* _What needs to be done_
Reproduce precisely the lines between the start of the data below and the line with "return Vector((x - nx", both included.

* _Provided data_
────────────────────────────────────────
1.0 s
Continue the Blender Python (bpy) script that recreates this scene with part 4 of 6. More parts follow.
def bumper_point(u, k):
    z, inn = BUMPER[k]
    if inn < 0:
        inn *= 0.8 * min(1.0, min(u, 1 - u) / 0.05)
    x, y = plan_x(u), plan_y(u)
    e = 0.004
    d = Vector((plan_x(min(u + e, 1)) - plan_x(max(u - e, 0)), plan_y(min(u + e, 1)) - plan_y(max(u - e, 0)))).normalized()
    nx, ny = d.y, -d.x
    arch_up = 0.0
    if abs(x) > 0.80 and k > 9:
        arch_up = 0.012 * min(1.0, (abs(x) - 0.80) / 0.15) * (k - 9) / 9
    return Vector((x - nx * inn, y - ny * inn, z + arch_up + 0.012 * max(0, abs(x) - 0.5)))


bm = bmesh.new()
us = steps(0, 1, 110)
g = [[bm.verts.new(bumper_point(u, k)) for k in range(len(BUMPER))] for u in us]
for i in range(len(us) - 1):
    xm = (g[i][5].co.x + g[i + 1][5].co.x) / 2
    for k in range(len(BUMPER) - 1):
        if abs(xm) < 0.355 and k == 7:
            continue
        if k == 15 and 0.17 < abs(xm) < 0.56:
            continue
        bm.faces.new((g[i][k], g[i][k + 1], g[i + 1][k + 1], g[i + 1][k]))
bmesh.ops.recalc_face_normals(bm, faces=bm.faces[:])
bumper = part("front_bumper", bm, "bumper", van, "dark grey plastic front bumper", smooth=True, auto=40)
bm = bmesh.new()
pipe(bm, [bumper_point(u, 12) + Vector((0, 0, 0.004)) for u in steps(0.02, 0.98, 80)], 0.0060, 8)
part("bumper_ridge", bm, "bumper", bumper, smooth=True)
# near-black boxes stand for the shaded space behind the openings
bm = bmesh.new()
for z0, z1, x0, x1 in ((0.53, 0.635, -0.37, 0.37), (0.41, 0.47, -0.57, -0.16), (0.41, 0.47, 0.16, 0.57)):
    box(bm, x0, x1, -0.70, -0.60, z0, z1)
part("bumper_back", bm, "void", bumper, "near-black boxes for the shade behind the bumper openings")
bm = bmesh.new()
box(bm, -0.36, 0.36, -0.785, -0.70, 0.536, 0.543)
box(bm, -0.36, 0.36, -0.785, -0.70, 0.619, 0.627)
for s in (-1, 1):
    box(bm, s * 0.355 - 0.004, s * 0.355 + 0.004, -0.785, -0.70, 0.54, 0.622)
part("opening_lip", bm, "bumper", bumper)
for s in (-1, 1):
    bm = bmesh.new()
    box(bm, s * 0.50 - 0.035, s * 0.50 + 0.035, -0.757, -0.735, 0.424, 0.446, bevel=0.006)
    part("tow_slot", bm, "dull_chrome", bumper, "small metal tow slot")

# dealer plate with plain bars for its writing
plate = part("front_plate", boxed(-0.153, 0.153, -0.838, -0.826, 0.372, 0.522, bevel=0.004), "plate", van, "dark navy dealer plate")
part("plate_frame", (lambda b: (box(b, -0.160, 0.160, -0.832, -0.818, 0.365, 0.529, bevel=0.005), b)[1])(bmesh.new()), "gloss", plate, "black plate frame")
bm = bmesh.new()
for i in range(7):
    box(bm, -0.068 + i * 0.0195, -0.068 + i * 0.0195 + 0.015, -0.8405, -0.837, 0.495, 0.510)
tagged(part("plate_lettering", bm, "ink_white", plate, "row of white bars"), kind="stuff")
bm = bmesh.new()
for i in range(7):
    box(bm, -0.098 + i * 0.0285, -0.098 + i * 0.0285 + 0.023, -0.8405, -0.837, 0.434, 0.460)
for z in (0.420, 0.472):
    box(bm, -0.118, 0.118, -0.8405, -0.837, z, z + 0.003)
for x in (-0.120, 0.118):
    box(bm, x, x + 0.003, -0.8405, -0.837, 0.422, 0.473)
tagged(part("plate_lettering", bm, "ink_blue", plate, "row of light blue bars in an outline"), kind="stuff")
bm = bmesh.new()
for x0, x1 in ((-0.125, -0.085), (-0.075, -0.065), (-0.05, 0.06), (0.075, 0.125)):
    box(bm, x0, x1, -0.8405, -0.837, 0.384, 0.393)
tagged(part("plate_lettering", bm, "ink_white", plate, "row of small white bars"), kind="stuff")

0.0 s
────────────────────────────────────────
* _Written solution_
1.0 s
Continue the Blender Python (bpy) script that recreates this scene with part 4 of 6. More parts follow.
def bumper_point(u, k):
    z, inn = BUMPER[k]
    if inn < 0:
        inn *= 0.8 * min(1.0, min(u, 1 - u) / 0.05)
    x, y = plan_x(u), plan_y(u)
    e = 0.004
    d = Vector((plan_x(min(u + e, 1)) - plan_x(max(u - e, 0)), plan_y(min(u + e, 1)) - plan_y(max(u - e, 0)))).normalized()
    nx, ny = d.y, -d.x
    arch_up = 0.0
    if abs(x) > 0.80 and k > 9:
        arch_up = 0.012 * min(1.0, (abs(x) - 0.80) / 0.15) * (k - 9) / 9
    return Vector((x - nx * inn, y - ny * inn, z + arch_up + 0.012 * max(0, abs(x) - 0.5)))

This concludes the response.